_What is expected_: Make an exact copy of the lines, leaving the pictures out.
— Start —
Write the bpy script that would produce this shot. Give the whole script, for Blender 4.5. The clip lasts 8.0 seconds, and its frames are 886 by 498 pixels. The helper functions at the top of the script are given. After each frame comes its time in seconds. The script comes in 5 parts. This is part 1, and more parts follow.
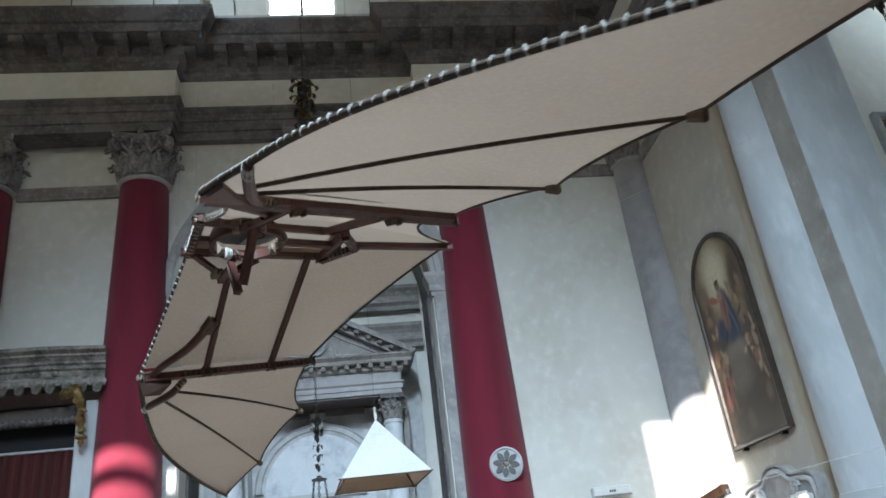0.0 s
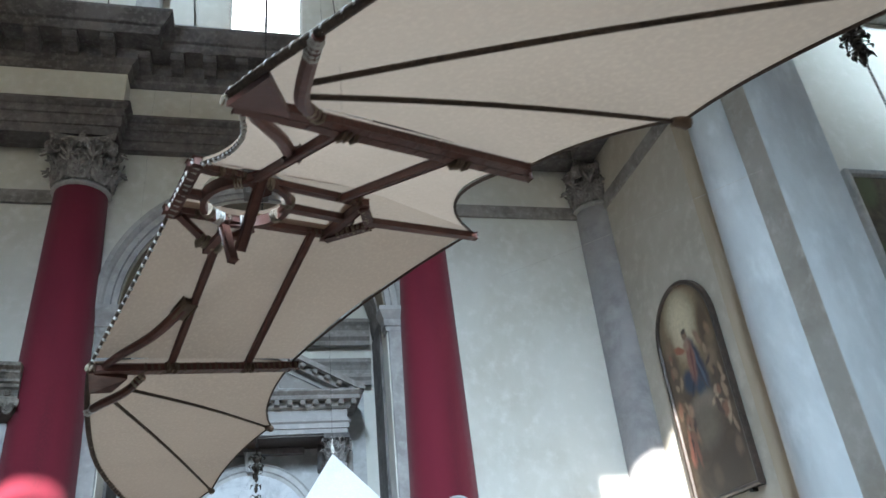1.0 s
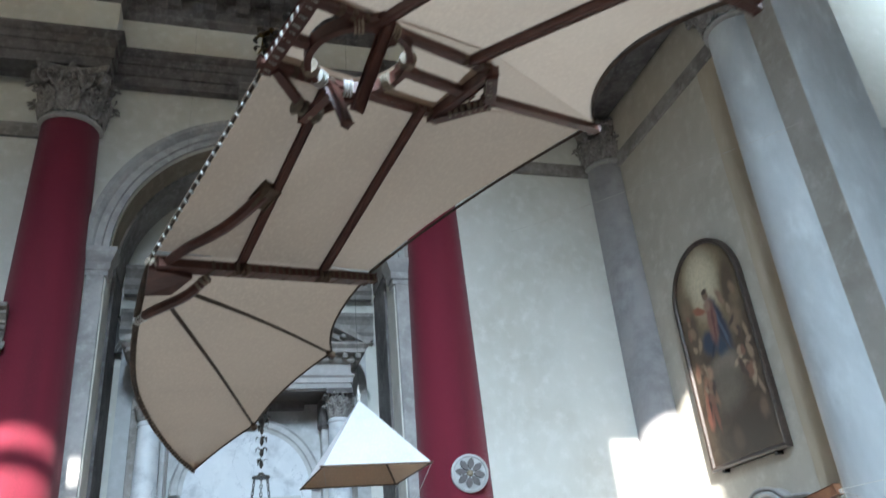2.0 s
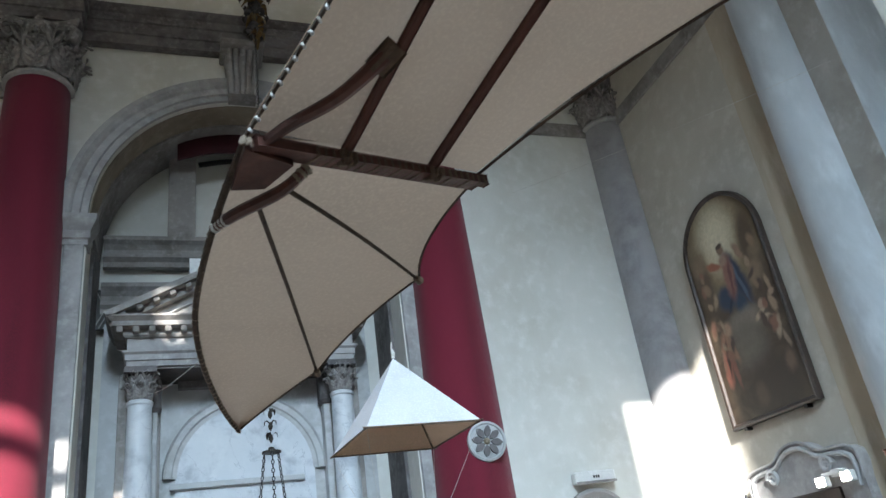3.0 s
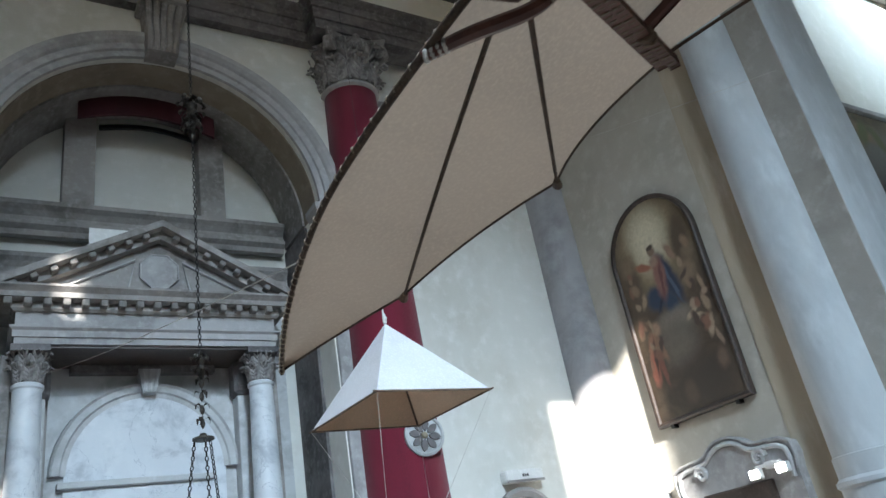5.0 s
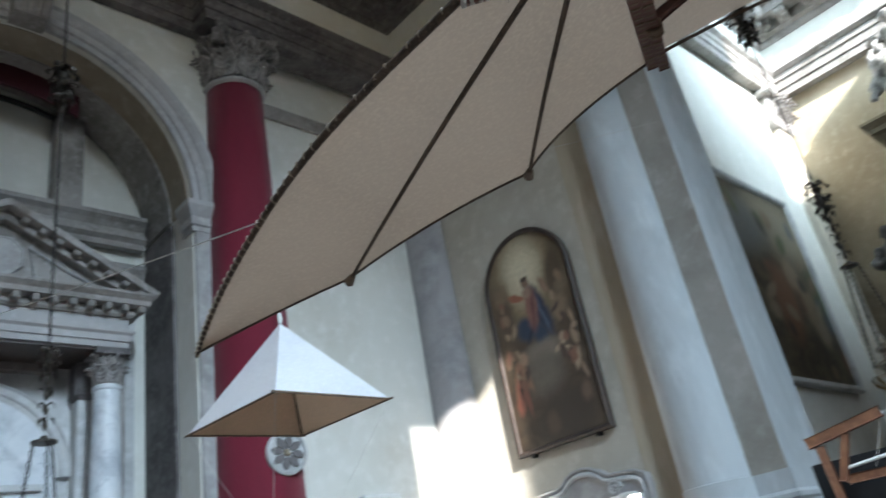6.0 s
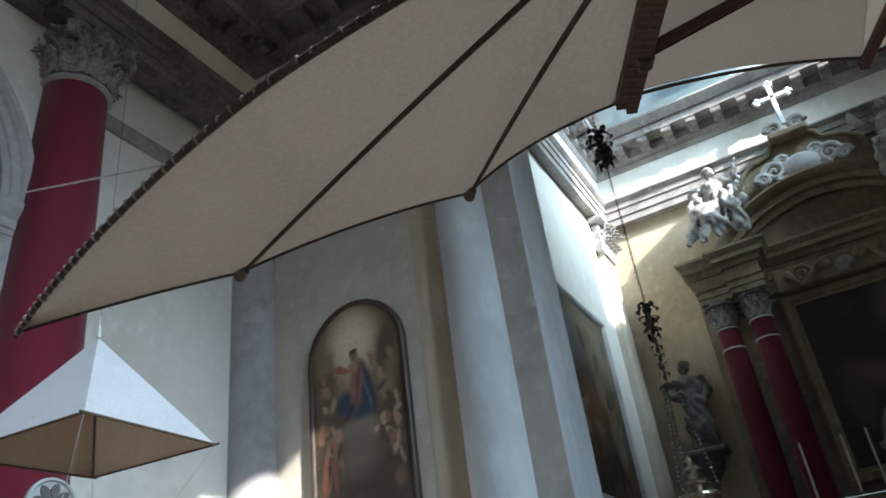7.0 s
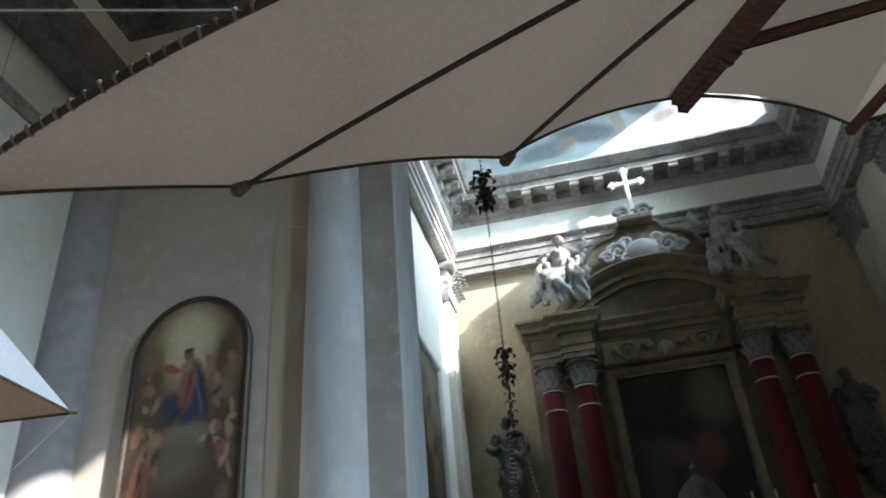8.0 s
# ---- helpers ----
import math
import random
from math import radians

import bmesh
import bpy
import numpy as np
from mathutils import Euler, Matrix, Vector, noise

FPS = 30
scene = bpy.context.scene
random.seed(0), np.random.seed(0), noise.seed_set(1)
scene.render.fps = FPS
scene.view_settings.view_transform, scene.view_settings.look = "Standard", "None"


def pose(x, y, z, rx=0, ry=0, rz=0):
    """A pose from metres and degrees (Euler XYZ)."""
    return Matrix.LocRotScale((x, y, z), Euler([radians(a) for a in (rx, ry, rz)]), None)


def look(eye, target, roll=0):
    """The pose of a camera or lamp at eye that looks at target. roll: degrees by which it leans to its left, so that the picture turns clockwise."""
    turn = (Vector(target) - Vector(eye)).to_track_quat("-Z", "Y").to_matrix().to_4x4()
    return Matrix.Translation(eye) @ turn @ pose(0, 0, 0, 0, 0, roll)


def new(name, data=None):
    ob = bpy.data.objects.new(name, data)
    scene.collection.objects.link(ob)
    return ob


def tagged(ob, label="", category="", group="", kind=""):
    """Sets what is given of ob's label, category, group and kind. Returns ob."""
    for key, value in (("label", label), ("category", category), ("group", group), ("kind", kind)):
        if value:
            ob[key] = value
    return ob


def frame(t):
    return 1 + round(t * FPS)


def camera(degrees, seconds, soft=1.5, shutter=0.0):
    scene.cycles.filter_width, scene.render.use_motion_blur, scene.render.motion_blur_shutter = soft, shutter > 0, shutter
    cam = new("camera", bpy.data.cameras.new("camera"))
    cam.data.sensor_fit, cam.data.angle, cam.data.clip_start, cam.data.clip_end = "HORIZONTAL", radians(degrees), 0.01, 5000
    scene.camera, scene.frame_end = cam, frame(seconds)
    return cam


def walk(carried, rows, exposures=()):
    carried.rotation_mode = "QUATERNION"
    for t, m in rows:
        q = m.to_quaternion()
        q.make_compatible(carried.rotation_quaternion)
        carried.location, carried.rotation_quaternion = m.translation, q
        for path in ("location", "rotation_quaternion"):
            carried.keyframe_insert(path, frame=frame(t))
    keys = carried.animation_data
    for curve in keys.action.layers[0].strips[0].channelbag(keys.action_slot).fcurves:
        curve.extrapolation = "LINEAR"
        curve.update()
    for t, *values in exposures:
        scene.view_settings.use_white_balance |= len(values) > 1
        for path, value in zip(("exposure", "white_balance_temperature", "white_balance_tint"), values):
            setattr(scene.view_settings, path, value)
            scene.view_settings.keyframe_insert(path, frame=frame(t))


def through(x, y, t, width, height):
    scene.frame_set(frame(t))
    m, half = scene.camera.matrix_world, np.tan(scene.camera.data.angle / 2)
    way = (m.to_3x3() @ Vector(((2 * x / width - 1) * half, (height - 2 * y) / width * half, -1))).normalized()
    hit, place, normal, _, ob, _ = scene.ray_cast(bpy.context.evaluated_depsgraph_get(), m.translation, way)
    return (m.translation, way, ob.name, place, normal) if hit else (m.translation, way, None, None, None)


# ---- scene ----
cam = camera(60.7, 8.0, soft=1.5, shutter=0.3)
PATH = [
    (0, (1.132, 0.629, 1.739), (1.412, 2.418, 2.588), -7.1),
    (0.2, (1.005, 0.835, 1.759), (1.343, 2.606, 2.624), -6.4),
    (0.5, (0.884, 1.041, 1.755), (1.32, 2.76, 2.678), -7.4),
    (0.8, (0.773, 1.349, 1.758), (1.247, 3.048, 2.701), -6.8),
    (1, (0.707, 1.5, 1.747), (1.17, 3.193, 2.706), -6.3),
    (1.2, (0.618, 1.705, 1.773), (1.077, 3.409, 2.715), -5.7),
    (1.5, (0.45, 1.941, 1.724), (0.94, 3.65, 2.64), -5.6),
    (1.8, (0.271, 2.188, 1.751), (0.806, 3.869, 2.694), -5.9),
    (2, (0.168, 2.367, 1.74), (0.71, 4.073, 2.633), -5.6),
    (2.2, (0.068, 2.594, 1.742), (0.608, 4.317, 2.602), -5.9),
    (3.3, (-0.584, 3.457, 1.737), (0.112, 5.121, 2.6), -8.5),
    (3.5, (-0.735, 3.542, 1.685), (-0.019, 5.172, 2.596), -8.2),
    (4, (-0.988, 3.865, 1.693), (-0.259, 5.473, 2.633), -9.7),
    (4.2, (-1.087, 4.008, 1.687), (-0.315, 5.611, 2.6), -10.0),
    (4.5, (-1.258, 4.162, 1.673), (-0.321, 5.702, 2.539), -11.9),
    (4.7, (-1.32, 4.285, 1.652), (-0.334, 5.803, 2.501), -11.4),
    (5.8, (-1.515, 4.994, 1.669), (-0.33, 6.368, 2.513), -10.2),
    (6, (-1.62, 5.035, 1.635), (-0.296, 6.27, 2.486), -10.9),
    (6.2, (-1.656, 5.166, 1.648), (-0.237, 6.274, 2.518), -12.0),
    (6.5, (-1.667, 5.318, 1.611), (-0.166, 6.298, 2.497), -10.3),
    (6.8, (-1.558, 5.58, 1.617), (-0.02, 6.427, 2.573), -8.5),
    (7, (-1.521, 5.703, 1.622), (0.04, 6.472, 2.607), -7.9),
    (7.2, (-1.47, 5.861, 1.617), (0.125, 6.566, 2.597), -8.3),
    (7.5, (-1.45, 6.106, 1.609), (0.191, 6.702, 2.586), -6.5),
    (7.8, (-1.415, 6.392, 1.63), (0.262, 6.807, 2.64), -5.4),
    (8, (-1.385, 6.546, 1.61), (0.299, 6.855, 2.645), -5.0),
]
walk(cam, [(t, look(e, g, r)) for t, e, g, r in PATH],
     exposures=((0, 2.15), (1, 2.35), (2, 2.3), (3.5, 2.0), (4.5, 2.1), (6, 2.0), (6.6, 1.8), (7.2, 1.65), (8, 1.68)))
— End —
_Response for this exercise_:
Write the bpy script that would produce this shot. Give the whole script, for Blender 4.5. The clip lasts 8.0 seconds, and its frames are 886 by 498 pixels. The helper functions at the top of the script are given. After each frame comes its time in seconds. The script comes in 5 parts. This is part 1, and more parts follow.
0.0 s
1.0 s
2.0 s
3.0 s
5.0 s
6.0 s
7.0 s
8.0 s
# ---- helpers ----
import math
import random
from math import radians

import bmesh
import bpy
import numpy as np
from mathutils import Euler, Matrix, Vector, noise

FPS = 30
scene = bpy.context.scene
random.seed(0), np.random.seed(0), noise.seed_set(1)
scene.render.fps = FPS
scene.view_settings.view_transform, scene.view_settings.look = "Standard", "None"


def pose(x, y, z, rx=0, ry=0, rz=0):
    """A pose from metres and degrees (Euler XYZ)."""
    return Matrix.LocRotScale((x, y, z), Euler([radians(a) for a in (rx, ry, rz)]), None)


def look(eye, target, roll=0):
    """The pose of a camera or lamp at eye that looks at target. roll: degrees by which it leans to its left, so that the picture turns clockwise."""
    turn = (Vector(target) - Vector(eye)).to_track_quat("-Z", "Y").to_matrix().to_4x4()
    return Matrix.Translation(eye) @ turn @ pose(0, 0, 0, 0, 0, roll)


def new(name, data=None):
    ob = bpy.data.objects.new(name, data)
    scene.collection.objects.link(ob)
    return ob


def tagged(ob, label="", category="", group="", kind=""):
    """Sets what is given of ob's label, category, group and kind. Returns ob."""
    for key, value in (("label", label), ("category", category), ("group", group), ("kind", kind)):
        if value:
            ob[key] = value
    return ob


def frame(t):
    return 1 + round(t * FPS)


def camera(degrees, seconds, soft=1.5, shutter=0.0):
    scene.cycles.filter_width, scene.render.use_motion_blur, scene.render.motion_blur_shutter = soft, shutter > 0, shutter
    cam = new("camera", bpy.data.cameras.new("camera"))
    cam.data.sensor_fit, cam.data.angle, cam.data.clip_start, cam.data.clip_end = "HORIZONTAL", radians(degrees), 0.01, 5000
    scene.camera, scene.frame_end = cam, frame(seconds)
    return cam


def walk(carried, rows, exposures=()):
    carried.rotation_mode = "QUATERNION"
    for t, m in rows:
        q = m.to_quaternion()
        q.make_compatible(carried.rotation_quaternion)
        carried.location, carried.rotation_quaternion = m.translation, q
        for path in ("location", "rotation_quaternion"):
            carried.keyframe_insert(path, frame=frame(t))
    keys = carried.animation_data
    for curve in keys.action.layers[0].strips[0].channelbag(keys.action_slot).fcurves:
        curve.extrapolation = "LINEAR"
        curve.update()
    for t, *values in exposures:
        scene.view_settings.use_white_balance |= len(values) > 1
        for path, value in zip(("exposure", "white_balance_temperature", "white_balance_tint"), values):
            setattr(scene.view_settings, path, value)
            scene.view_settings.keyframe_insert(path, frame=frame(t))


def through(x, y, t, width, height):
    scene.frame_set(frame(t))
    m, half = scene.camera.matrix_world, np.tan(scene.camera.data.angle / 2)
    way = (m.to_3x3() @ Vector(((2 * x / width - 1) * half, (height - 2 * y) / width * half, -1))).normalized()
    hit, place, normal, _, ob, _ = scene.ray_cast(bpy.context.evaluated_depsgraph_get(), m.translation, way)
    return (m.translation, way, ob.name, place, normal) if hit else (m.translation, way, None, None, None)


# ---- scene ----
cam = camera(60.7, 8.0, soft=1.5, shutter=0.3)
PATH = [
    (0, (1.132, 0.629, 1.739), (1.412, 2.418, 2.588), -7.1),
    (0.2, (1.005, 0.835, 1.759), (1.343, 2.606, 2.624), -6.4),
    (0.5, (0.884, 1.041, 1.755), (1.32, 2.76, 2.678), -7.4),
    (0.8, (0.773, 1.349, 1.758), (1.247, 3.048, 2.701), -6.8),
    (1, (0.707, 1.5, 1.747), (1.17, 3.193, 2.706), -6.3),
    (1.2, (0.618, 1.705, 1.773), (1.077, 3.409, 2.715), -5.7),
    (1.5, (0.45, 1.941, 1.724), (0.94, 3.65, 2.64), -5.6),
    (1.8, (0.271, 2.188, 1.751), (0.806, 3.869, 2.694), -5.9),
    (2, (0.168, 2.367, 1.74), (0.71, 4.073, 2.633), -5.6),
    (2.2, (0.068, 2.594, 1.742), (0.608, 4.317, 2.602), -5.9),
    (3.3, (-0.584, 3.457, 1.737), (0.112, 5.121, 2.6), -8.5),
    (3.5, (-0.735, 3.542, 1.685), (-0.019, 5.172, 2.596), -8.2),
    (4, (-0.988, 3.865, 1.693), (-0.259, 5.473, 2.633), -9.7),
    (4.2, (-1.087, 4.008, 1.687), (-0.315, 5.611, 2.6), -10.0),
    (4.5, (-1.258, 4.162, 1.673), (-0.321, 5.702, 2.539), -11.9),
    (4.7, (-1.32, 4.285, 1.652), (-0.334, 5.803, 2.501), -11.4),
    (5.8, (-1.515, 4.994, 1.669), (-0.33, 6.368, 2.513), -10.2),
    (6, (-1.62, 5.035, 1.635), (-0.296, 6.27, 2.486), -10.9),
    (6.2, (-1.656, 5.166, 1.648), (-0.237, 6.274, 2.518), -12.0),
    (6.5, (-1.667, 5.318, 1.611), (-0.166, 6.298, 2.497), -10.3),
    (6.8, (-1.558, 5.58, 1.617), (-0.02, 6.427, 2.573), -8.5),
    (7, (-1.521, 5.703, 1.622), (0.04, 6.472, 2.607), -7.9),
    (7.2, (-1.47, 5.861, 1.617), (0.125, 6.566, 2.597), -8.3),
    (7.5, (-1.45, 6.106, 1.609), (0.191, 6.702, 2.586), -6.5),
    (7.8, (-1.415, 6.392, 1.63), (0.262, 6.807, 2.64), -5.4),
    (8, (-1.385, 6.546, 1.61), (0.299, 6.855, 2.645), -5.0),
]
walk(cam, [(t, look(e, g, r)) for t, e, g, r in PATH],
     exposures=((0, 2.15), (1, 2.35), (2, 2.3), (3.5, 2.0), (4.5, 2.1), (6, 2.0), (6.6, 1.8), (7.2, 1.65), (8, 1.68)))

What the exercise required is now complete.